Art Breathes New Life into Centuries-Old Villages

ByXia Yuanyuan March 30, 2024


The Hundred Artists Settlement in Villages Plan was launched by Songyang, a county in east China's Zhejiang Province, in April 2018. Under the plan, artists from across China were invited to help protect and inherit local culture, and to boost the development of the county's centuries-old villages — through art. Since then, an artistic atmosphere has swept the county.

"Some artists beautify villages through artistic forms, which help raise the popularity of the villages. Some lead villagers in living prosperous lives by making artworks. Some help villagers promote their handicrafts and agricultural products, by integrating creative cultural elements into the crafts and products," says Li Wei, director of the Publicity Department of the Songyang County Committee of the Communist Party of China.


Power of Art 

In 2018, when Yang Yang, director of Beijing Jiuceng Art Museum, first set foot in Shanlong, a village in Songyang, she was attracted by the village's atmosphere. A small stream flows through Shanlong, which is surrounded by mountains. The ancient rural dwellings, with yellow mud walls and black tiles, are scattered on the mountain. Yang planned to open an art museum in the village.

Yang believed the art museum should contain local architectural elements, such as woodworks and rammed earth and black tiles, to fit in with the surrounding environment. She even invited Hu Miao, an inheritor of traditional construction skills of the wooden arch bridge, a national-level intangible cultural heritage, to help design and build the museum's wood-structure roof. The museum was completed in May 2023.

Since the establishment of the museum, Shanlong has been a magnet for tourists from across the country. The village is now a practice base for several universities, such as Tongji University and Huaqiao University. "The village used to be dark at night. The arrival of the artists has lit up the whole village," says Zhou Shuijin, a resident.

Sun Yingying promotes a souvenir decorated with a villager's artwork 


Enriching Villagers' Lives

Art has not only helped residents of Songyang increase their incomes, but has enriched their spiritual lives. Initially, many of the rural residents, who had few if any opportunities to receive an art education during their early years, asked the artists to explain what art was. Now, the residents are participating in various art-related activities, during which they can find their own definition of art.

Sun Yingying, owner of a guesthouse in Songzhuang Village (in Songyang), has done her part to enrich the lives of the village's senior residents. She and her young employees have guided the villagers, who had not learned to paint before, to create paintings with plants and/or their palms and soles.
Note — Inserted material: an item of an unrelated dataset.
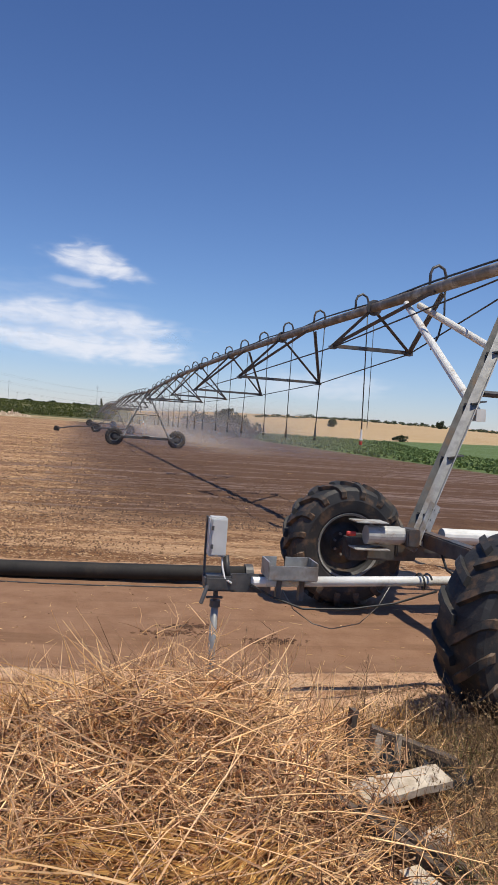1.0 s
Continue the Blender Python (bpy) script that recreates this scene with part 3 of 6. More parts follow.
SPAN = 43.8
NODES = [(4.95, 0.66, 0.70), (10.65, 0.97, 1.02), (16.8, 1.05, 1.18), (22.6, 1.05, 1.2), (28.4, 1.05, 1.18), (34.2, 0.95, 1.02), (39.6, 0.62, 0.70)]


def arch(y):
    return PIPE_Z + 0.28 * math.sin(math.pi * max(0.0, min(1.0, y / SPAN))) - 0.0101 * max(0.0, y)


GOOSE_BEND = [(-0.0, 0.06), (-0.0, 0.23), (0.03, 0.31), (0.115, 0.355), (0.20, 0.31), (0.23, 0.23), (0.232, 0.0)]


def build_span(name, label):
    """One span: bowed pipe, hanging triangular trusses with tie rods, goose-neck drops."""
    s = empty(name, label, "irrigation span")
    steps = np.linspace(-0.25, SPAN, 40)
    part("water_pipe", Shape().tube([(0, y, arch(y)) for y in steps], 0.076, 14), RUST, s, "weathered steel water pipe", smooth=True)
    for y in (0.3, *[n[0] for n in NODES], SPAN - 0.4):
        part("pipe_flange", Shape().tube([(0, y - 0.02, arch(y)), (0, y + 0.02, arch(y))], 0.13, 14), GALV_DARK, s)
    for y, half, drop in NODES:
        z0 = arch(y)
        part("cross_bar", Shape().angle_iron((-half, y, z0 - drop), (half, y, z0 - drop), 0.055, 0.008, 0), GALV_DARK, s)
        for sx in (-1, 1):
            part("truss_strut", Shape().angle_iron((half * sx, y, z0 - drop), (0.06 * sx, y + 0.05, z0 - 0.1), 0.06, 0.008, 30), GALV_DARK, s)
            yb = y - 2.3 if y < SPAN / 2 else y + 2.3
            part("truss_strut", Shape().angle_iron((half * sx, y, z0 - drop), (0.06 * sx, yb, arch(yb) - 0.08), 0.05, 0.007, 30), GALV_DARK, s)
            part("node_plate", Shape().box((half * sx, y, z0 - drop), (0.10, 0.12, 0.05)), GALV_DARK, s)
    for sx in (-1, 1):
        line = [(0.08 * sx, 0.2, arch(0.2) - 0.1)] + [(h * sx, y, arch(y) - d) for y, h, d in NODES] + [(0.08 * sx, SPAN - 0.2, arch(SPAN - 0.2) - 0.1)]
        for a, b in zip(line, line[1:]):
            part("tie_rod", Shape().tube([a, b], 0.011, 6), HOSE, s)
    for k in range(17):
        y = 3.45 + k * 2.38 if k else 2.95
        side = 1
        neck = Shape().tube([(x * side, y, arch(y) + z) for x, z in GOOSE_BEND], 0.021, 8)
        g = part("goose_neck", neck, GALV_DARK, s, smooth=True)
        sway = 0.05 * math.sin(k * 2.1)
        z1 = arch(y)
        low = 1.62 - 0.0101 * y
        if k == 0:
            part("drop_hose", Shape().tube([(0.232, y, z1 + 0.01), (0.25, y, z1 - 0.3), (0.19, y + 0.02, z1 - 0.62), (0.10, y + 0.03, z1 - 0.80)], 0.014, 6), HOSE, s, smooth=True)
            continue
        part("drop_hose", Shape().tube([(0.232, y, z1 + 0.01), (0.235 + 0.3 * sway, y, (z1 + low) / 2 + 0.4), (0.235 + sway, y, low + 0.1)], 0.010, 6), HOSE, s, smooth=True)
        if k == 1:
            part("drop_hose", Shape().tube([(0.36, y, z1 - 0.12), (0.37, y, (z1 + low) / 2), (0.375, y, low + 0.15)], 0.006, 6), HOSE, s, smooth=True)
        n = part("sprinkler", Shape().tube([(0.235 + sway, y, low + 0.12), (0.235 + sway, y, low - 0.04)], [0.016, 0.024], 8).tube([(0.235 + sway, y, low - 0.04), (0.235 + sway, y, low - 0.07)], 0.034, 10), WHITE if k == 1 else GALV_DARK, s, "small plastic sprinkler head")
        part("nozzle", Shape().tube([(0.235 + sway, y, low - 0.09), (0.235 + sway, y, low - 0.15)], [0.032, 0.026], 8), RED if k == 1 else HOSE, s)
    return s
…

The elderly dip palms, tea leaves, or chunks of apples, potatoes or green peppers, into the paint, and press the "painting tools" against paper or canvas to create their artworks. The young people even hold an art exhibition for the elderly. More than 20 artworks, including calligraphies and paintings, are on display in a house of the village.

In May 2022, Sun began helping residents earn money through their artworks. The artworks have been printed on the packaging of the village's agricultural products, and on the guesthouse's cultural and creative products. An elderly person can earn a royalty from each product sold bearing his/her artwork.

"The goals of introducing art into the countryside are to raise villagers' cultural awareness, and awaken the 'dormant' villages," says Liu Qi, a teacher at Kunming University of Science and Technology.